Paul Hofhaimer (25 January 1459 – 1537) was an Austrian organist and composer. He was particularly gifted at improvisation, and was regarded as the finest organist of his age by many writers, including Vadian and Paracelsus; in addition he was one of only two German-speaking composers of the time (Heinrich Isaac was the other) who had a reputation in Europe outside of German-speaking countries. He is grouped among the composers known as the Colorists.

==Life==

He was born in Radstadt, near Salzburg. Sources are somewhat contradictory on his early life, with Vadian asserting that he was self-taught, and the Nuremberg humanist Conrad Celtes saying that he acquired his technique at the court of Emperor Frederick III. Hofhaimer went to Innsbruck in 1478, and so impressed Archduke Sigismund of Tyrol that he was given a lifetime appointment as court organist in 1480. He almost certainly knew Heinrich Isaac well while he was in Innsbruck, since Isaac became court composer there later that decade.

In 1489 he began serving Maximilian I as organist, but he did this in addition to his Innsbruck service. In 1498, after several years of travel, during which he visited the Saxon court of Elector Frederick the Wise, he moved to Passau, and in 1507 he moved to Augsburg, where he could be closer to Maximilian. Maximilian and the king of Poland made him a knight and nobleman in 1515, conferring on him the title of "First Organist to the Emperor". Hofhaimer's last move was to Salzburg, where he remained as organist at Salzburg Cathedral until his death.

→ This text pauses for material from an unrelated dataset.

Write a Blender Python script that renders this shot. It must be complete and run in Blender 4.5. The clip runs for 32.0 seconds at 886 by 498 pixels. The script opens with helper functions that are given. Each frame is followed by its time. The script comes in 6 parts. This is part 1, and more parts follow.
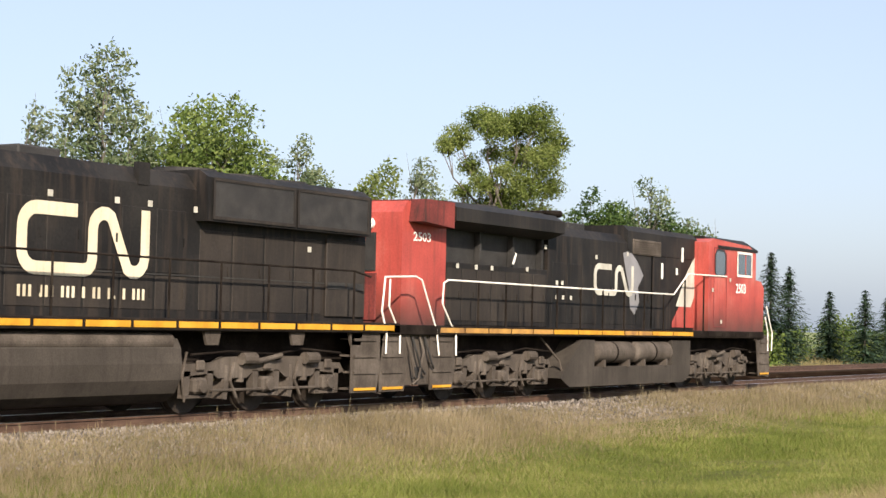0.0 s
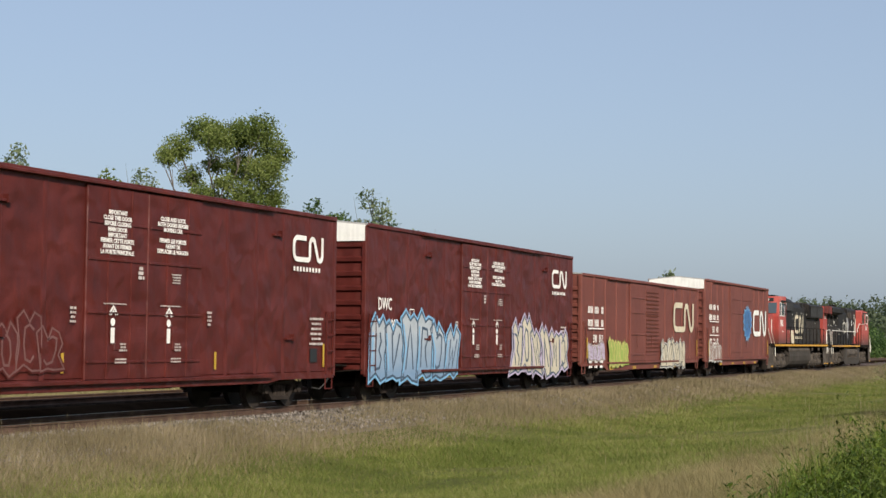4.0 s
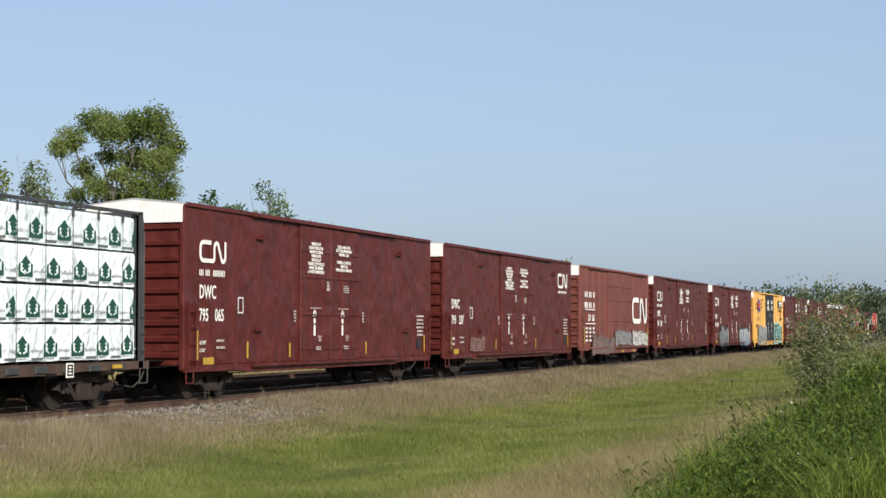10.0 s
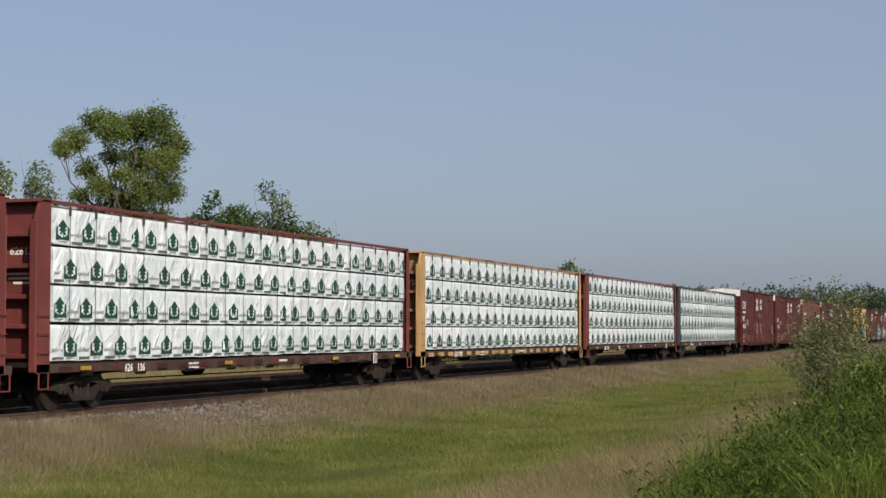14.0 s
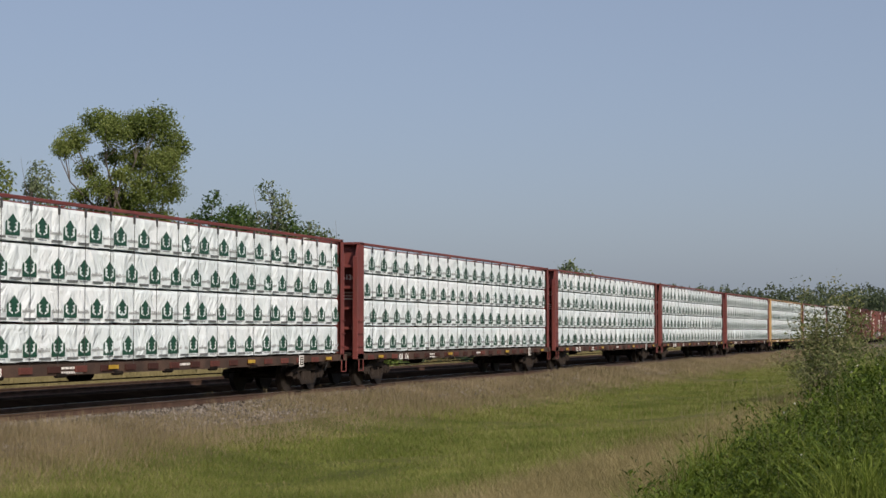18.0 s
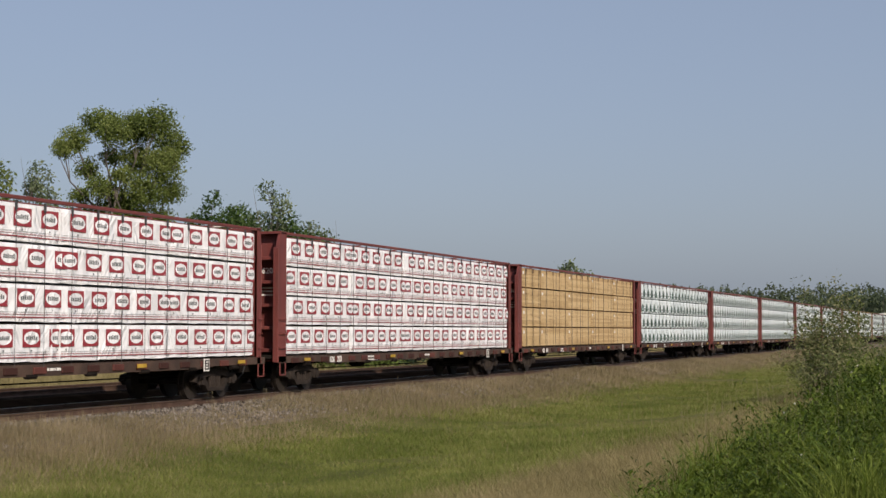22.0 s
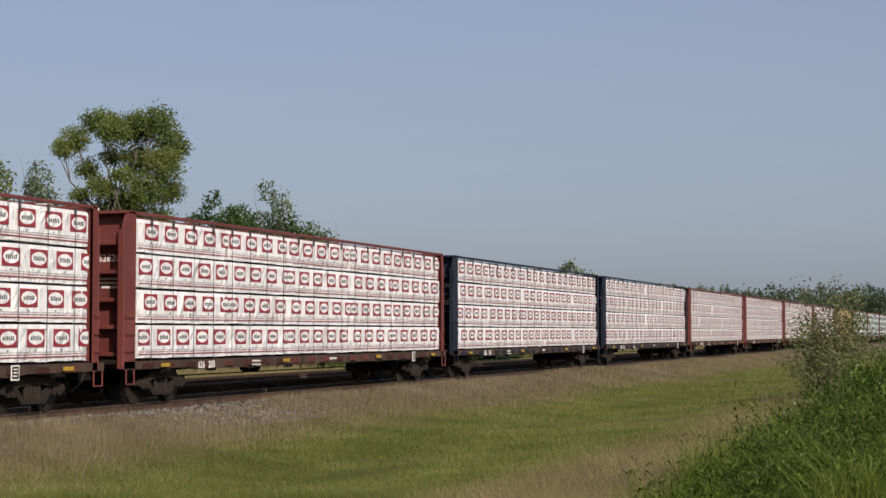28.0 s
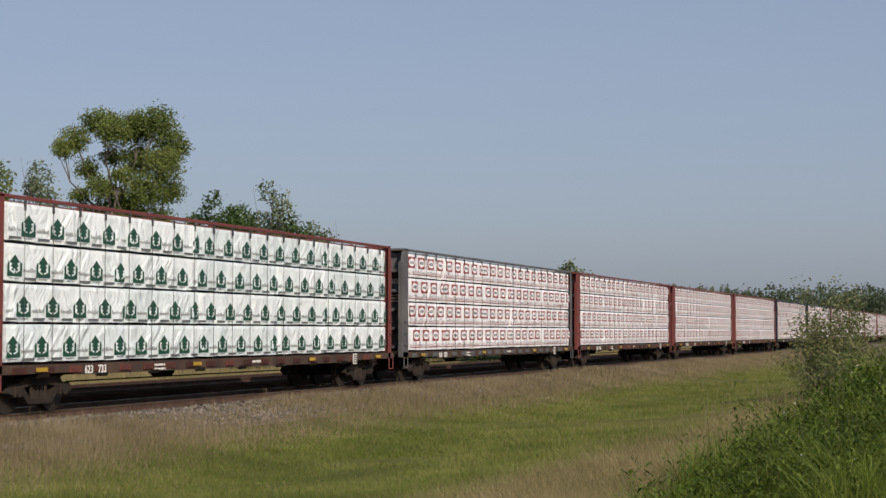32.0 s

Life as a travelling musician at the peripatetic imperial court was harsh. Hofhaimer had to move frequently between Augsburg, Vienna, Innsbruck and other cities. The musicians even encountered mortal danger as they followed the Emperor during his military campaigns. Later, in 1524, when he had already joined the service of the Archbishop of Salzburg, Hofhaimer claimed in a letter to Vadian: Ich dannck got, das ich nymmer wye ayn zigeyner umraysen bedorff. [I thank God that I no longer have to travel like a gypsy.]

==Music and influence==

Hofhaimer was a spectacularly gifted improviser, and witnesses attested to his unequaled gift; he could play for hours, never repeating himself: "one would wonder not so much how the ocean gets all the water with which to feed the rivers, but how this man gets the ideas for all his melodies." Not only was he a performing musician, though, he was the teacher of an entire generation of German organists: and the famous school of German organists of the Baroque era can trace much of its lineage to Hofhaimer. In addition, some of the organists he trained went on to Italy, for example Dionisio Memno, who became organist at St. Mark's in Venice, and there passed on technique learned from Hofhaimer to the organists who were part of the early Venetian school.

While he was most prolific as a composer for organ, little of that music has survived in its original form. Most of the surviving works are either lieder in three or four voices, or arrangements (intabulations) of them for either keyboard or lute. The large quantity of surviving copies of his songs from different locations in Europe, usually in arrangements, attests to their popularity. The handful of pieces for organ which have survived show Hofhaimer's gift for composing polyphonic lines around a cantus firmus.

His German lieder are typical of the time, and usually in bar form, with one section being polyphonic and the other being more chordal. He rarely used the smooth polyphonic texture then being cultivated by the Franco-Flemish composers such as Josquin or Gombert, a style he probably first encountered in Innsbruck with the music of Isaac.

Hofhaimer was also well known as an organ consultant, and frequently advised on the building and maintenance of organs.

==Commemoration==
From 1969, (the 450th anniversary year of Emperor Maximilian I's death), the city of Innsbruck has awarded the Paul Hofhaimer Prize for interpretations of organ compositions by old masters. An international competition takes place every three years for the prize.